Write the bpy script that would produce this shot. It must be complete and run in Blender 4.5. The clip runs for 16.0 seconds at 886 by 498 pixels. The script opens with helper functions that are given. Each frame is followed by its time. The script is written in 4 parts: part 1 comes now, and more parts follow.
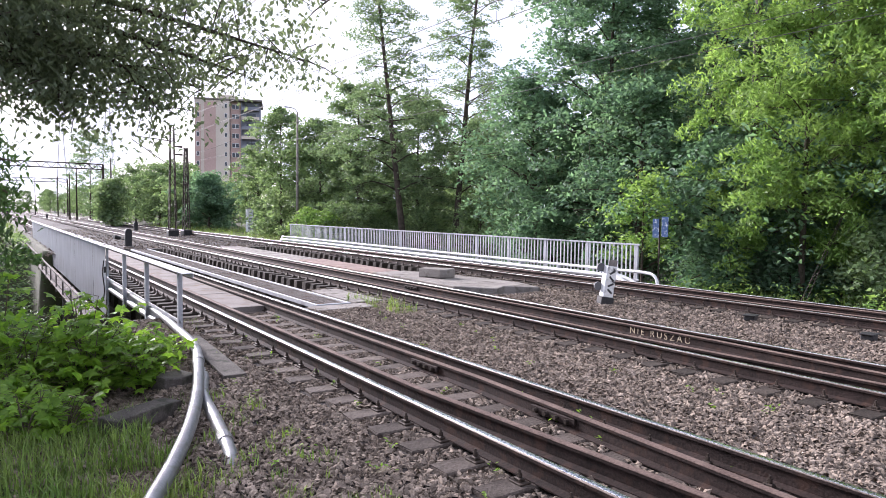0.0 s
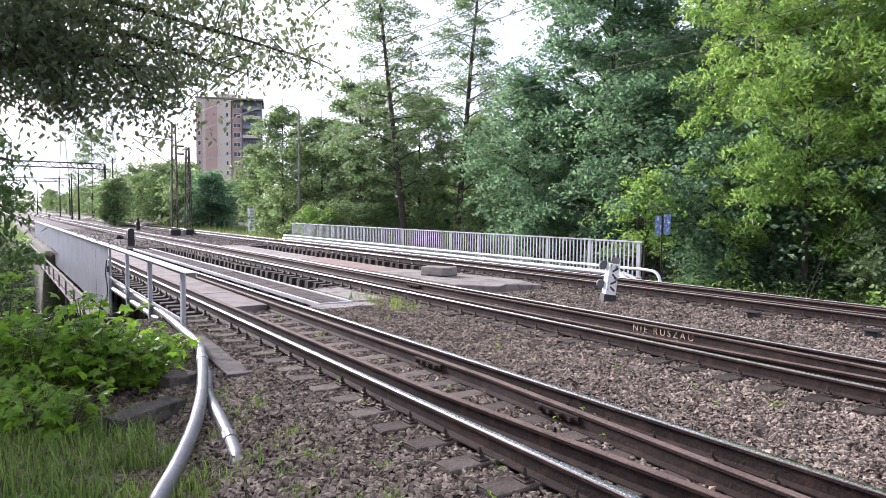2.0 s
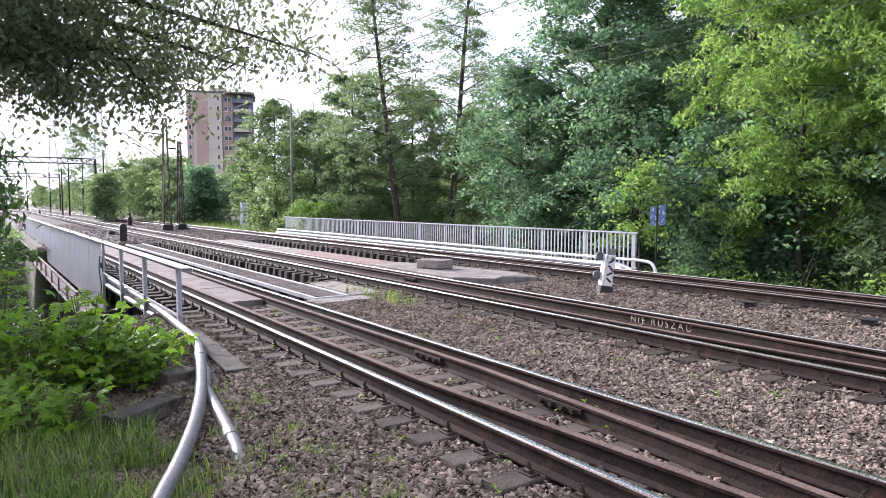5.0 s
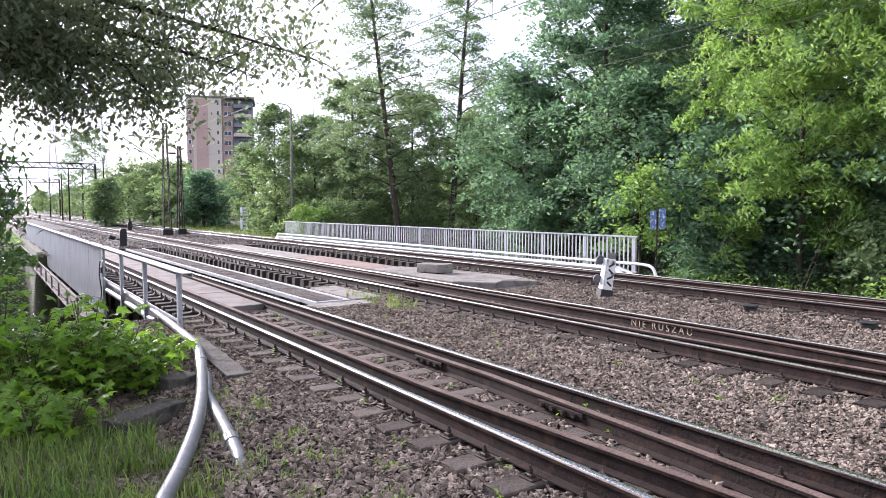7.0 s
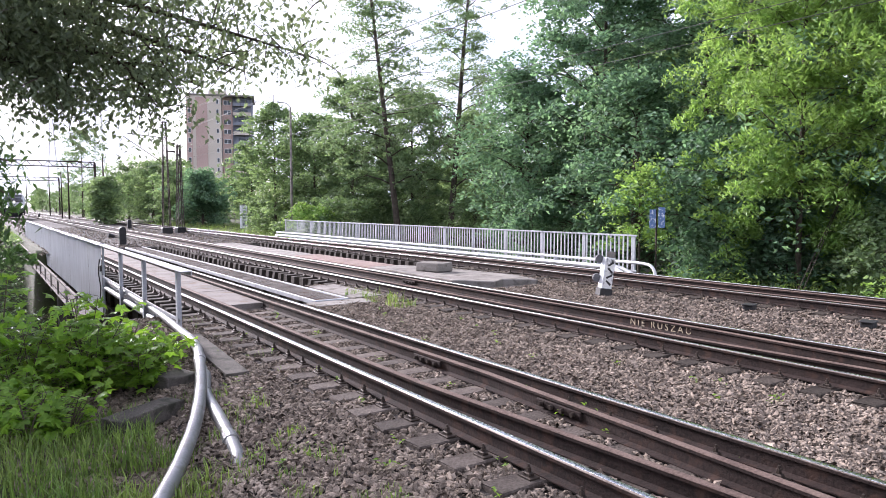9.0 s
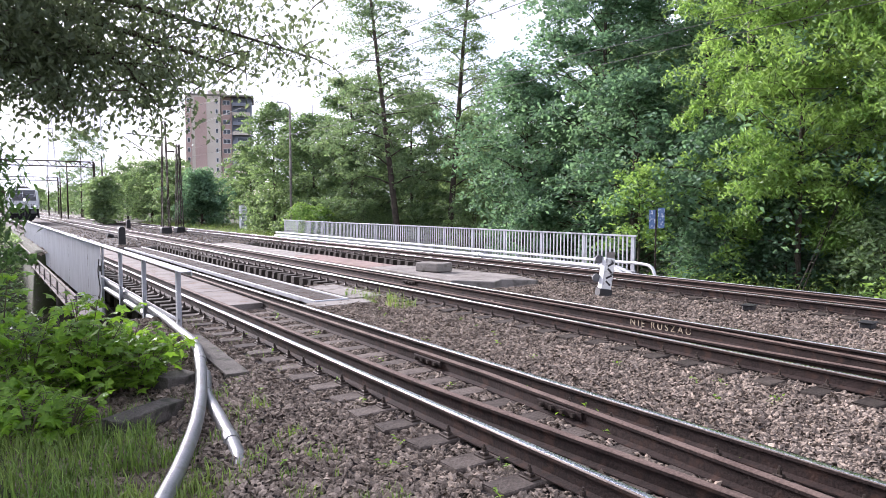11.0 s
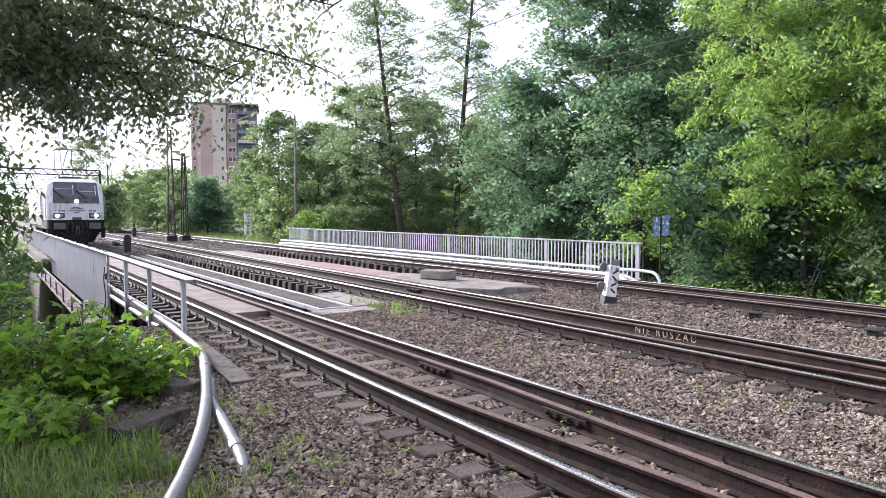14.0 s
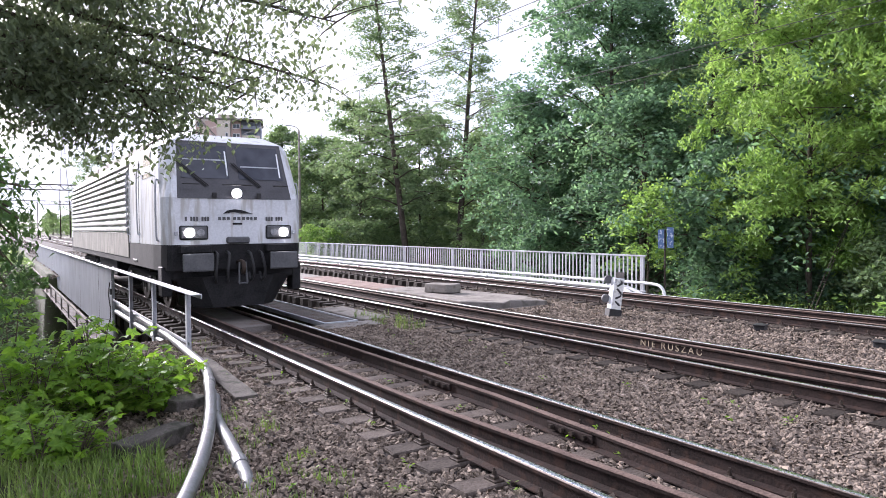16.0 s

▶ SET PROBLEM: Strip out the pictures and quote the remaining data word for word.

▶ TASK RESPONSE:
Write the bpy script that would produce this shot. It must be complete and run in Blender 4.5. The clip runs for 16.0 seconds at 886 by 498 pixels. The script opens with helper functions that are given. Each frame is followed by its time. The script is written in 4 parts: part 1 comes now, and more parts follow.
0.0 s
2.0 s
5.0 s
7.0 s
9.0 s
11.0 s
14.0 s
16.0 s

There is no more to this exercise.